● Records for this exercise
start

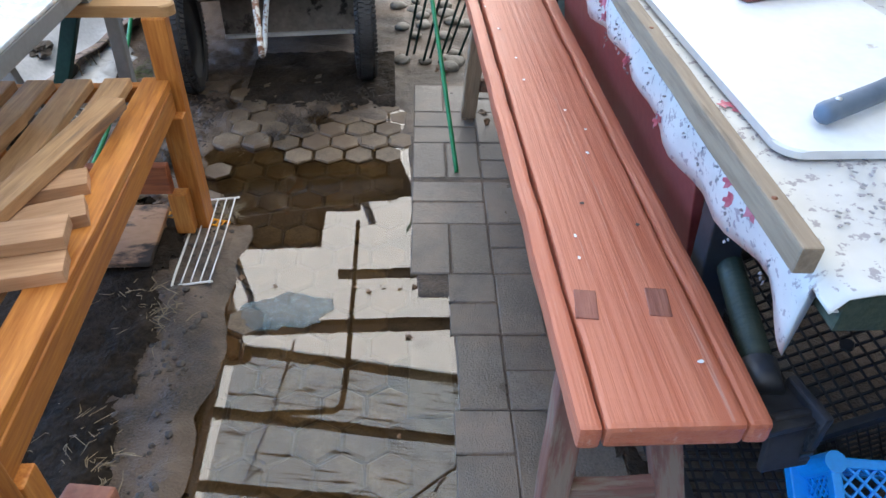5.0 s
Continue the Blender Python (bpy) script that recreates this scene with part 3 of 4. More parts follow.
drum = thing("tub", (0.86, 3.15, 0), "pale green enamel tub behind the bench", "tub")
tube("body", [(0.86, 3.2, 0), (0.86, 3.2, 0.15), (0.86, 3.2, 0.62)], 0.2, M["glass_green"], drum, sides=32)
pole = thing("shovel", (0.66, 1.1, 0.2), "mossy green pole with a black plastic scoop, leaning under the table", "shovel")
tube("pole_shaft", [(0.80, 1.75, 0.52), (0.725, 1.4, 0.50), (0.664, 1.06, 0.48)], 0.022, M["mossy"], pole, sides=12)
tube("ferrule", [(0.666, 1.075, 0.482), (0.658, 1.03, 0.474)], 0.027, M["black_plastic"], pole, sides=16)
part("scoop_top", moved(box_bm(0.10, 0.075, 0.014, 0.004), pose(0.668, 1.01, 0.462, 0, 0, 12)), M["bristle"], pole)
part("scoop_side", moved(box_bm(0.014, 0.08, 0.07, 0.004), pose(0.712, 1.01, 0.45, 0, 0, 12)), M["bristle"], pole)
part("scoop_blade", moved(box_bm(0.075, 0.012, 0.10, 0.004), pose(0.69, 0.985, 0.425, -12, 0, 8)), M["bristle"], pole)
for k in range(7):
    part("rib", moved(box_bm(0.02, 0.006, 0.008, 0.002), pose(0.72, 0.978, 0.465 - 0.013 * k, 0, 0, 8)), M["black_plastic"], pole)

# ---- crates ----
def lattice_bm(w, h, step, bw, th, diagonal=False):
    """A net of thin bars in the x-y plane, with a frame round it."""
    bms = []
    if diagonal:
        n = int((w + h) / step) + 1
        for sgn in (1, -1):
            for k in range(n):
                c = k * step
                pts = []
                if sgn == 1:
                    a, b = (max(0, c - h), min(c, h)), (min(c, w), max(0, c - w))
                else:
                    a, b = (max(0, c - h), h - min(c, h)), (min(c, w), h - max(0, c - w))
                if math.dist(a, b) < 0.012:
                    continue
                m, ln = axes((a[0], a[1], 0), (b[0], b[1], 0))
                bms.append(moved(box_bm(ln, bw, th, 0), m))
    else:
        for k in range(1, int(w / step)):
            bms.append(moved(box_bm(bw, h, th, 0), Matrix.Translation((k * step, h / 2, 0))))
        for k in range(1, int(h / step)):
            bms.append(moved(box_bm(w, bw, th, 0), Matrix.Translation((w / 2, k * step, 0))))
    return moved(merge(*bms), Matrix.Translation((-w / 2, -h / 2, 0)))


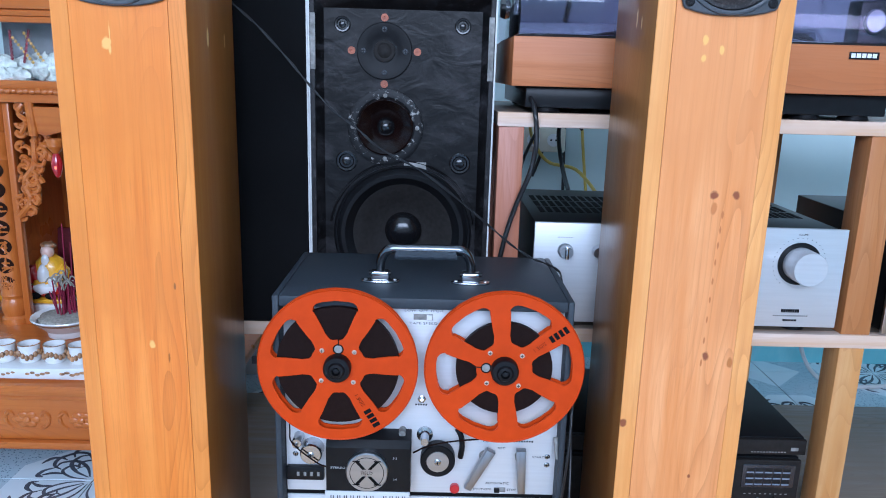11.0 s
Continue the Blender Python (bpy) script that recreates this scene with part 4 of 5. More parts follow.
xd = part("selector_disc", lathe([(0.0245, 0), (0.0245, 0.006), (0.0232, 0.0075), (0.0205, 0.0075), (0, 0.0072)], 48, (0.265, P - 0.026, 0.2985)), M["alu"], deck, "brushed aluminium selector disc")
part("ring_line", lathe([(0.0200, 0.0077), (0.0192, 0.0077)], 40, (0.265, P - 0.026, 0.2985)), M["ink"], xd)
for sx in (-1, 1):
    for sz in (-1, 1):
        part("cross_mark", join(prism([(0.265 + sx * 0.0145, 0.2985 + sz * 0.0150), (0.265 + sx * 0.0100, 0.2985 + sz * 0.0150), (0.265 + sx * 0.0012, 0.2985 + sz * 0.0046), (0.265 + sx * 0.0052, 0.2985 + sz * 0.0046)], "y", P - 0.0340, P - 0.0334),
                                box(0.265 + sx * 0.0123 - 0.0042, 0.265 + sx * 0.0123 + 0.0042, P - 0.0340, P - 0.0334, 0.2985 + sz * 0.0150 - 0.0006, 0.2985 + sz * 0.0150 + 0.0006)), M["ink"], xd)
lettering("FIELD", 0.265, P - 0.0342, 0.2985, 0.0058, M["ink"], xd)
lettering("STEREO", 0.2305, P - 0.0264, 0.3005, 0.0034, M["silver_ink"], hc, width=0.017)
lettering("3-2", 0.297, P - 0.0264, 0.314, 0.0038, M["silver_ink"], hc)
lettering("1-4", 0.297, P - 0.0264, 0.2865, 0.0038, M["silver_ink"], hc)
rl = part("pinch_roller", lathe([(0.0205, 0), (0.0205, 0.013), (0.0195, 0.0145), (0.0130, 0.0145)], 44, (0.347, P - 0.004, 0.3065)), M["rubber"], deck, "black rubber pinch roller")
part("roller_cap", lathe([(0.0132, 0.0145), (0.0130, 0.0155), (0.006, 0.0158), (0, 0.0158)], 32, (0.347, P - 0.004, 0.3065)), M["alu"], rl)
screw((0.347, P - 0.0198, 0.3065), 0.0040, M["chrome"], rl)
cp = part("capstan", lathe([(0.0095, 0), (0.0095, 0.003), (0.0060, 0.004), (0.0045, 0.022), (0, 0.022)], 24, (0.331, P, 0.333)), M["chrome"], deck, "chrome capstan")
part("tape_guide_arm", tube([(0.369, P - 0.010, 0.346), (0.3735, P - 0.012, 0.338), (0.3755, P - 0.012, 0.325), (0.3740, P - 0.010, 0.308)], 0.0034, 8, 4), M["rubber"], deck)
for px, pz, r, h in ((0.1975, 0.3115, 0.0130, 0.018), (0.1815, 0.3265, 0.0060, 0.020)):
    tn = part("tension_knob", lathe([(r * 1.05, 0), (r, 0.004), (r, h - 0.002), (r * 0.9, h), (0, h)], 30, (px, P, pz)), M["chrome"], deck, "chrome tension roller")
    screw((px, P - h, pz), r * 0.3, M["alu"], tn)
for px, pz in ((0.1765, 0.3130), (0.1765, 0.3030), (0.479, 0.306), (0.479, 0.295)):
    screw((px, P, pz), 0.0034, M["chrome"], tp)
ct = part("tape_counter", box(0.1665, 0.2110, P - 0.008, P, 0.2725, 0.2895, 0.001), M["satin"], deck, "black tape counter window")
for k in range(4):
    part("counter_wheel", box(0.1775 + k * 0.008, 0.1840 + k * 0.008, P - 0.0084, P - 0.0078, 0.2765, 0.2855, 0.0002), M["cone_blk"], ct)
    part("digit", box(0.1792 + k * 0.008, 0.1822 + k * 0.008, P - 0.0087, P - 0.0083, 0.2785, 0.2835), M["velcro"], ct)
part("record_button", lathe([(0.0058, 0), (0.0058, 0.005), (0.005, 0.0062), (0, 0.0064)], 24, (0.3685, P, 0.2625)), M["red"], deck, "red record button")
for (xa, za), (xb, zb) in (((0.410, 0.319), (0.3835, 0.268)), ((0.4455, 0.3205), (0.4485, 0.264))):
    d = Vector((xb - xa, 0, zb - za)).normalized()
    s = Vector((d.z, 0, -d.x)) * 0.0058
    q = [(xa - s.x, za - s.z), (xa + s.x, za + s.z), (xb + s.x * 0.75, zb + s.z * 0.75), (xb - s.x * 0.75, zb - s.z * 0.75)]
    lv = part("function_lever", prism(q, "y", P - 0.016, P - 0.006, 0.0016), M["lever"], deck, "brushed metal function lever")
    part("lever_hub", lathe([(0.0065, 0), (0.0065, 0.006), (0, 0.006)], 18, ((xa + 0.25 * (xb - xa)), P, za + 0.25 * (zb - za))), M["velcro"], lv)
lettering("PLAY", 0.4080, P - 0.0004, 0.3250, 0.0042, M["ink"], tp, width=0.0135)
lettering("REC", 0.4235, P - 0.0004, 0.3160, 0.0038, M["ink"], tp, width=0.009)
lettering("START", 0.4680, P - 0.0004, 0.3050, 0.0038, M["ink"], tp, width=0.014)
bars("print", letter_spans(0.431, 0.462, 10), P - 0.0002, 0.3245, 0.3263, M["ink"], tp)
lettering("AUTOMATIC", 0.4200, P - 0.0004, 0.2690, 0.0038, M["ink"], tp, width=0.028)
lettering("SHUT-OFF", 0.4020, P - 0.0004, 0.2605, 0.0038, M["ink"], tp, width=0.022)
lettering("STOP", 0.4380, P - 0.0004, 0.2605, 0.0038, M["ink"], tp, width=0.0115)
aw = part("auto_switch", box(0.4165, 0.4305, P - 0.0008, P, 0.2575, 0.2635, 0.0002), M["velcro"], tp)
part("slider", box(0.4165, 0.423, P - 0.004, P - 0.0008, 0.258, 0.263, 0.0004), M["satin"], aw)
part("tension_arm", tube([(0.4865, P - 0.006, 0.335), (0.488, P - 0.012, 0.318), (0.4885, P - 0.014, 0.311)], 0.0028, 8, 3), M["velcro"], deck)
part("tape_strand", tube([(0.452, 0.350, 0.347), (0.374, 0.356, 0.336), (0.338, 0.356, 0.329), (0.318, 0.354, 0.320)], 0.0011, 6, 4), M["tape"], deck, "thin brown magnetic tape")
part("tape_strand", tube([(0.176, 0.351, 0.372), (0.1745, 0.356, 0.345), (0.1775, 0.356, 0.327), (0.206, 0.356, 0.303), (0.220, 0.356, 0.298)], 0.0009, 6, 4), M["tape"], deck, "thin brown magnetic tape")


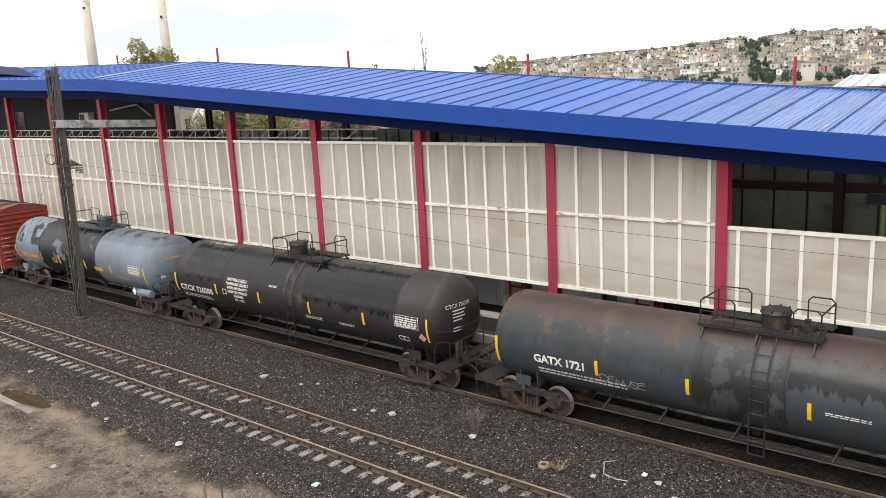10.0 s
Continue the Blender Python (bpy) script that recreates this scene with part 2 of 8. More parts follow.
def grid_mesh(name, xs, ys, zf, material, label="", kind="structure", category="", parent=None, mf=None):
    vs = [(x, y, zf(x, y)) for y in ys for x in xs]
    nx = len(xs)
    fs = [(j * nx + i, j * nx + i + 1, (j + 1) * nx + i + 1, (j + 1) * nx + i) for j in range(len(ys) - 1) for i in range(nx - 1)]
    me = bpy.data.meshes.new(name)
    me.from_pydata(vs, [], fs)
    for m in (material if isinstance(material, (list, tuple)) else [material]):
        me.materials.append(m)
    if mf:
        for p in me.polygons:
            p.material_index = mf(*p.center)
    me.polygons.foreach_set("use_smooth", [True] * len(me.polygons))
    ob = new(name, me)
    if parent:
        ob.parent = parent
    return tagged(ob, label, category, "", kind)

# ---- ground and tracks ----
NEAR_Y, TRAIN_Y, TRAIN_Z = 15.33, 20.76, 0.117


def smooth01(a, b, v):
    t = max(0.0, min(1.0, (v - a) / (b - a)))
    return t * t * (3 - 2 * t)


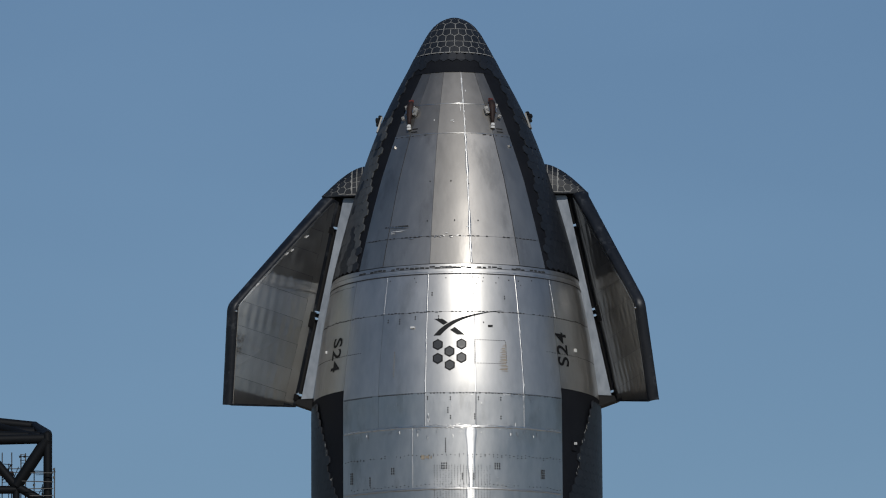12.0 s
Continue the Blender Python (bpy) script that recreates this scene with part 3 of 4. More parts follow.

end

● Problem statement
Only the lines from the start of the records through the line containing "pose(0.72, 0.978, 0.465" should be repeated, word for word, with the pictures left out.

● Exercise response
5.0 s
Continue the Blender Python (bpy) script that recreates this scene with part 3 of 4. More parts follow.
drum = thing("tub", (0.86, 3.15, 0), "pale green enamel tub behind the bench", "tub")
tube("body", [(0.86, 3.2, 0), (0.86, 3.2, 0.15), (0.86, 3.2, 0.62)], 0.2, M["glass_green"], drum, sides=32)
pole = thing("shovel", (0.66, 1.1, 0.2), "mossy green pole with a black plastic scoop, leaning under the table", "shovel")
tube("pole_shaft", [(0.80, 1.75, 0.52), (0.725, 1.4, 0.50), (0.664, 1.06, 0.48)], 0.022, M["mossy"], pole, sides=12)
tube("ferrule", [(0.666, 1.075, 0.482), (0.658, 1.03, 0.474)], 0.027, M["black_plastic"], pole, sides=16)
part("scoop_top", moved(box_bm(0.10, 0.075, 0.014, 0.004), pose(0.668, 1.01, 0.462, 0, 0, 12)), M["bristle"], pole)
part("scoop_side", moved(box_bm(0.014, 0.08, 0.07, 0.004), pose(0.712, 1.01, 0.45, 0, 0, 12)), M["bristle"], pole)
part("scoop_blade", moved(box_bm(0.075, 0.012, 0.10, 0.004), pose(0.69, 0.985, 0.425, -12, 0, 8)), M["bristle"], pole)
for k in range(7):
    part("rib", moved(box_bm(0.02, 0.006, 0.008, 0.002), pose(0.72, 0.978, 0.465 - 0.013 * k, 0, 0, 8)), M["black_plastic"], pole)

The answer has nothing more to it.